159 posts in 1701 days


#1 posted 10-27-2010 01:40 AM

The sealcoat will lock in the dye or stain, but lifting is usually more of a problem when the dye or stain can be redissolved by the finish. If you use a water or alcohol based dye, I doubt an oil based finish will lift it, but then again, no harm in using the sealcoat. If you want to do some color control ( mix your own dyes) a good start would be a medium brown ( mahogany or walnut also can work pretty well ) then a red, blue and green – you would start with the base brown and add a little red to make it warmer, a little green to make it cooler.
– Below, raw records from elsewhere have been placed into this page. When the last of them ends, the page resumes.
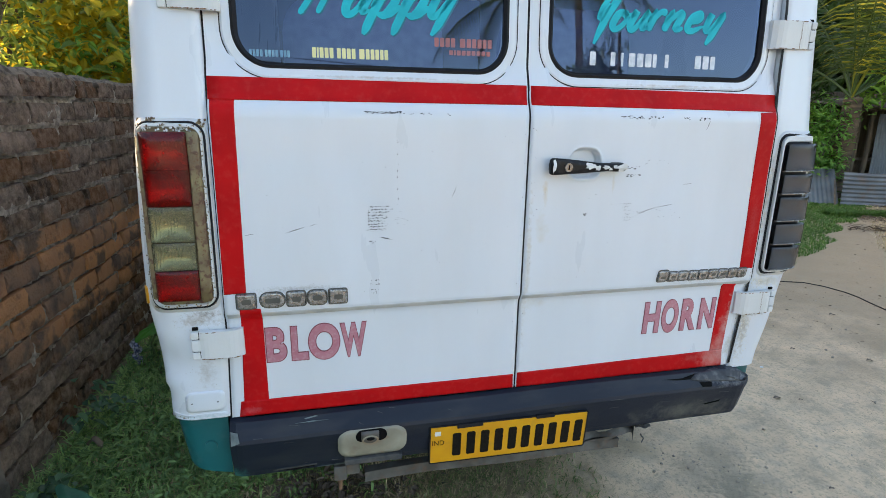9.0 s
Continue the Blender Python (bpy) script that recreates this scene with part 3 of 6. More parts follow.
def window_set(door, x0, x1, z0):
    a, b, c, d, e = (round_rect(x0 - k, x1 + k, z0 - k, 2.24 + k, 0.075 + k, 10) for k in (0.034, 0.029, 0.011, 0.004, -0.003))
    bm = bmesh.new()
    band(bm, a, b, on_door, 0.0, 0.0025)
    band(bm, b, c, on_door, 0.0025, 0.0045)
    part("window_surround", bm, WHITE, door, "white pressed rim round the window", smooth=True)
    # thin black ring paints the shade in the gap round the rim
    f, g = (round_rect(x0 - k, x1 + k, z0 - k, 2.24 + k, 0.075 + k, 10) for k in (0.0365, 0.034))
    part("window_gap", band(bmesh.new(), f, g, on_door, 0.0005, 0.0012), RUBBER, door, "dark line round the window rim")
    bm = bmesh.new()
    band(bm, c, d, on_door, 0.004, 0.008)
    band(bm, d, e, on_door, 0.008, 0.0)
    band(bm, e, e, on_door, 0.0, -0.01)
    part("window_seal", bm, RUBBER, door, "black rubber seal", smooth=True)
    bm = bmesh.new()
    plane = lambda u, v, o: Vector((u, 0.041 + (v - 1.66) * 0.0622 - o, v))
    skin(bm, e, plane, 0.0, 1, base=-0.004)
    pane = part("pane", bm, GLASS, door, "dark tinted glass")
    pane.visible_shadow = False
    return plane


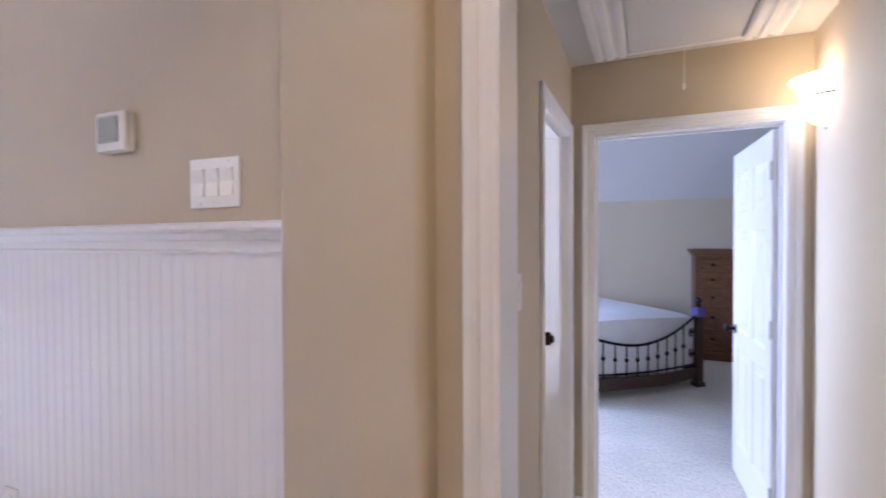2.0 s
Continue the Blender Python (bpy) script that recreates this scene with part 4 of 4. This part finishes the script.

Here is a page that gives you the general formula for many popular colors – http://antiquerestorers.com/Articles/SAL/formula.htm
If you go to Jeff’s site, he tells you which dye relates to which color on the color wheel http://www.homesteadfinishingproducts.com/pdf/colorwheel_conversion_transtint.pdf You are right that stain use pigments – Solar lux looks and works exactly like a dye – though I did check and it is referred to as a “highly Fade and U.V. Resistant dye base Non Grain Raising stain.” As Flexner says, you can’t count on the manufacturer to give you much helpful info, but one test is whether any sediment on the bottom of the jar or can, and with Solar Lux, no pigment settles to the bottom. So that is a fairly big difference between dyes and stains. But keep reading and experimenting. Finally, if you want to expose the wood to light, I would do it before to your samples before you apply dye and finish – not after – otherwise the boards may move in different directions in terms of color.